- **What is needed**
Repeat, exactly and completely, the material that follows. Omit the pictures.

- **Source data**
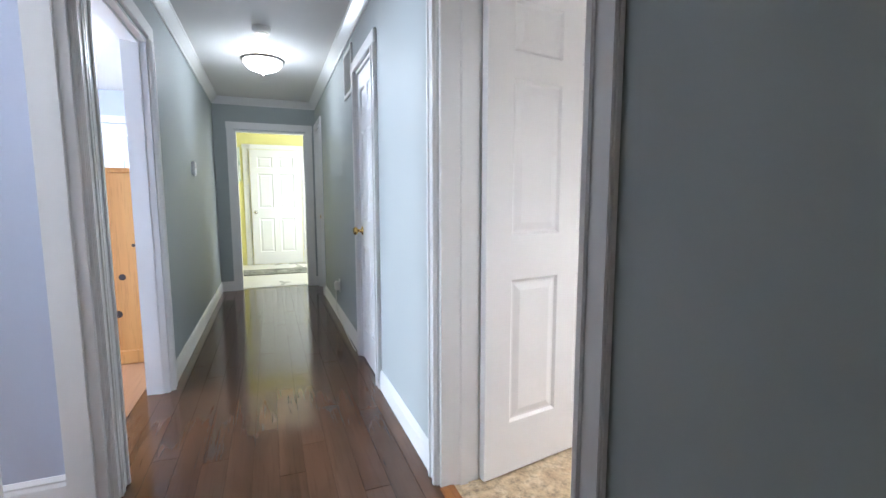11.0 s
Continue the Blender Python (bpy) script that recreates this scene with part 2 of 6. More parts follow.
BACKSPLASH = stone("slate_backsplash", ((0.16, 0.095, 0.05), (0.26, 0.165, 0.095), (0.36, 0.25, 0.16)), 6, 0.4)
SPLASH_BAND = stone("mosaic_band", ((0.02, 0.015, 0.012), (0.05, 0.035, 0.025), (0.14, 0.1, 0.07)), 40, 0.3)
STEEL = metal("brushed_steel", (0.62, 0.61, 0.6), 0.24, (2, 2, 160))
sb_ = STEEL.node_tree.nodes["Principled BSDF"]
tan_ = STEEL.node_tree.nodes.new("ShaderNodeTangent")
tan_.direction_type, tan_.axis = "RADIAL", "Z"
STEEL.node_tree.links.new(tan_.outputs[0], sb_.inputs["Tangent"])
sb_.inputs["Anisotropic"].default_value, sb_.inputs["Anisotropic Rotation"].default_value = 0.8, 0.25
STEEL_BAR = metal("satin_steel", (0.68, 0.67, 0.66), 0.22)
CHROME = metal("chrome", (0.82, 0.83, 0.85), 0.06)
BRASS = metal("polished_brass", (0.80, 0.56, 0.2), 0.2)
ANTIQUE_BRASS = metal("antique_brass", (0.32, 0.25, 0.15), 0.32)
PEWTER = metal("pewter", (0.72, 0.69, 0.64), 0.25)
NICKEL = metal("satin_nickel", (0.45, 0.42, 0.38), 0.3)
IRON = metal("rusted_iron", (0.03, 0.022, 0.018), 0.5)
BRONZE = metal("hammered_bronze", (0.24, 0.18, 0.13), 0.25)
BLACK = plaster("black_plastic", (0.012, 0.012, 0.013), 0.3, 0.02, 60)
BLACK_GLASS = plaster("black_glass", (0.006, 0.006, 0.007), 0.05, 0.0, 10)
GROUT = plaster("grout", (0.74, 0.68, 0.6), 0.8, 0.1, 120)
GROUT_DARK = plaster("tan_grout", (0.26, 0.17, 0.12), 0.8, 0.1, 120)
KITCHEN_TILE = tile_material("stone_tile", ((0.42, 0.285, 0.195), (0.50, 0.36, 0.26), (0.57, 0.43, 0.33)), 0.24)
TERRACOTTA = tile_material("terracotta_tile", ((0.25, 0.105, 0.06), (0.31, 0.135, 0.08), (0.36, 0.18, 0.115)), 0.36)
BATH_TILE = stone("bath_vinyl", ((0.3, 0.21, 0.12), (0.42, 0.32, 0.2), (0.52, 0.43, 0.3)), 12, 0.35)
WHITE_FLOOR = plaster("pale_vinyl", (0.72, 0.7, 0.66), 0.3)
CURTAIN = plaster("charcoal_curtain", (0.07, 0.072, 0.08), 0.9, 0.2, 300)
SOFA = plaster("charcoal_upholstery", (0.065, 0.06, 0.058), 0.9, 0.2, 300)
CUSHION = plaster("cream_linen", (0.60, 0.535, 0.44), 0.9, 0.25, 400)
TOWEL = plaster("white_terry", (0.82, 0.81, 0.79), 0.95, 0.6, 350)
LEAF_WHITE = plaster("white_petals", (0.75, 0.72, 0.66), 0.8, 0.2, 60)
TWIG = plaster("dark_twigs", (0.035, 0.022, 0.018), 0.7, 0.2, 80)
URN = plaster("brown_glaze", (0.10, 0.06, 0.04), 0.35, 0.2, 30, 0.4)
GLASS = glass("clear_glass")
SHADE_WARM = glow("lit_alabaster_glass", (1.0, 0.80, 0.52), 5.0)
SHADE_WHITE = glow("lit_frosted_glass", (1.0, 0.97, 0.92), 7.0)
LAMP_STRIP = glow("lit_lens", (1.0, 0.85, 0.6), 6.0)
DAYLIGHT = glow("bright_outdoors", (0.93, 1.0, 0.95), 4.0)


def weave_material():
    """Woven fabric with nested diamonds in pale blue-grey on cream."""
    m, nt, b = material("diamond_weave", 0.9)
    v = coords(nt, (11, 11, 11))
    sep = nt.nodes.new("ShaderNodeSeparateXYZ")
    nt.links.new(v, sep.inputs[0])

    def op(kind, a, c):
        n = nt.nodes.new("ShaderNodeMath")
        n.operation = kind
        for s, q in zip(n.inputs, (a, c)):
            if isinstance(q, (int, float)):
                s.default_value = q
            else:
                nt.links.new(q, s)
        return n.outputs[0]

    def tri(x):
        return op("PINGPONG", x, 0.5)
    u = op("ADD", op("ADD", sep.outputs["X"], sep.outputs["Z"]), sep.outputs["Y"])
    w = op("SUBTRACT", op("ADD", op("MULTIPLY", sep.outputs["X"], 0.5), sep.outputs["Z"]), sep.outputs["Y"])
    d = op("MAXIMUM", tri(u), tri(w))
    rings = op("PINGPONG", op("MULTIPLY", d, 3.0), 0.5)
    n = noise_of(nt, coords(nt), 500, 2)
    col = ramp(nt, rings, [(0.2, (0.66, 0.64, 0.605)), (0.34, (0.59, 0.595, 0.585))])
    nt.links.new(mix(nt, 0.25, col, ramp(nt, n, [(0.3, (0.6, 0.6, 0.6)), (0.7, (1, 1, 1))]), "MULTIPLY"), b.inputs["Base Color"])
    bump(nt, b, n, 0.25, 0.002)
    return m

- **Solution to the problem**
11.0 s
Continue the Blender Python (bpy) script that recreates this scene with part 2 of 6. More parts follow.
BACKSPLASH = stone("slate_backsplash", ((0.16, 0.095, 0.05), (0.26, 0.165, 0.095), (0.36, 0.25, 0.16)), 6, 0.4)
SPLASH_BAND = stone("mosaic_band", ((0.02, 0.015, 0.012), (0.05, 0.035, 0.025), (0.14, 0.1, 0.07)), 40, 0.3)
STEEL = metal("brushed_steel", (0.62, 0.61, 0.6), 0.24, (2, 2, 160))
sb_ = STEEL.node_tree.nodes["Principled BSDF"]
tan_ = STEEL.node_tree.nodes.new("ShaderNodeTangent")
tan_.direction_type, tan_.axis = "RADIAL", "Z"
STEEL.node_tree.links.new(tan_.outputs[0], sb_.inputs["Tangent"])
sb_.inputs["Anisotropic"].default_value, sb_.inputs["Anisotropic Rotation"].default_value = 0.8, 0.25
STEEL_BAR = metal("satin_steel", (0.68, 0.67, 0.66), 0.22)
CHROME = metal("chrome", (0.82, 0.83, 0.85), 0.06)
BRASS = metal("polished_brass", (0.80, 0.56, 0.2), 0.2)
ANTIQUE_BRASS = metal("antique_brass", (0.32, 0.25, 0.15), 0.32)
PEWTER = metal("pewter", (0.72, 0.69, 0.64), 0.25)
NICKEL = metal("satin_nickel", (0.45, 0.42, 0.38), 0.3)
IRON = metal("rusted_iron", (0.03, 0.022, 0.018), 0.5)
BRONZE = metal("hammered_bronze", (0.24, 0.18, 0.13), 0.25)
BLACK = plaster("black_plastic", (0.012, 0.012, 0.013), 0.3, 0.02, 60)
BLACK_GLASS = plaster("black_glass", (0.006, 0.006, 0.007), 0.05, 0.0, 10)
GROUT = plaster("grout", (0.74, 0.68, 0.6), 0.8, 0.1, 120)
GROUT_DARK = plaster("tan_grout", (0.26, 0.17, 0.12), 0.8, 0.1, 120)
KITCHEN_TILE = tile_material("stone_tile", ((0.42, 0.285, 0.195), (0.50, 0.36, 0.26), (0.57, 0.43, 0.33)), 0.24)
TERRACOTTA = tile_material("terracotta_tile", ((0.25, 0.105, 0.06), (0.31, 0.135, 0.08), (0.36, 0.18, 0.115)), 0.36)
BATH_TILE = stone("bath_vinyl", ((0.3, 0.21, 0.12), (0.42, 0.32, 0.2), (0.52, 0.43, 0.3)), 12, 0.35)
WHITE_FLOOR = plaster("pale_vinyl", (0.72, 0.7, 0.66), 0.3)
CURTAIN = plaster("charcoal_curtain", (0.07, 0.072, 0.08), 0.9, 0.2, 300)
SOFA = plaster("charcoal_upholstery", (0.065, 0.06, 0.058), 0.9, 0.2, 300)
CUSHION = plaster("cream_linen", (0.60, 0.535, 0.44), 0.9, 0.25, 400)
TOWEL = plaster("white_terry", (0.82, 0.81, 0.79), 0.95, 0.6, 350)
LEAF_WHITE = plaster("white_petals", (0.75, 0.72, 0.66), 0.8, 0.2, 60)
TWIG = plaster("dark_twigs", (0.035, 0.022, 0.018), 0.7, 0.2, 80)
URN = plaster("brown_glaze", (0.10, 0.06, 0.04), 0.35, 0.2, 30, 0.4)
GLASS = glass("clear_glass")
SHADE_WARM = glow("lit_alabaster_glass", (1.0, 0.80, 0.52), 5.0)
SHADE_WHITE = glow("lit_frosted_glass", (1.0, 0.97, 0.92), 7.0)
LAMP_STRIP = glow("lit_lens", (1.0, 0.85, 0.6), 6.0)
DAYLIGHT = glow("bright_outdoors", (0.93, 1.0, 0.95), 4.0)


def weave_material():
    """Woven fabric with nested diamonds in pale blue-grey on cream."""
    m, nt, b = material("diamond_weave", 0.9)
    v = coords(nt, (11, 11, 11))
    sep = nt.nodes.new("ShaderNodeSeparateXYZ")
    nt.links.new(v, sep.inputs[0])

    def op(kind, a, c):
        n = nt.nodes.new("ShaderNodeMath")
        n.operation = kind
        for s, q in zip(n.inputs, (a, c)):
            if isinstance(q, (int, float)):
                s.default_value = q
            else:
                nt.links.new(q, s)
        return n.outputs[0]

    def tri(x):
        return op("PINGPONG", x, 0.5)
    u = op("ADD", op("ADD", sep.outputs["X"], sep.outputs["Z"]), sep.outputs["Y"])
    w = op("SUBTRACT", op("ADD", op("MULTIPLY", sep.outputs["X"], 0.5), sep.outputs["Z"]), sep.outputs["Y"])
    d = op("MAXIMUM", tri(u), tri(w))
    rings = op("PINGPONG", op("MULTIPLY", d, 3.0), 0.5)
    n = noise_of(nt, coords(nt), 500, 2)
    col = ramp(nt, rings, [(0.2, (0.66, 0.64, 0.605)), (0.34, (0.59, 0.595, 0.585))])
    nt.links.new(mix(nt, 0.25, col, ramp(nt, n, [(0.3, (0.6, 0.6, 0.6)), (0.7, (1, 1, 1))]), "MULTIPLY"), b.inputs["Base Color"])
    bump(nt, b, n, 0.25, 0.002)
    return m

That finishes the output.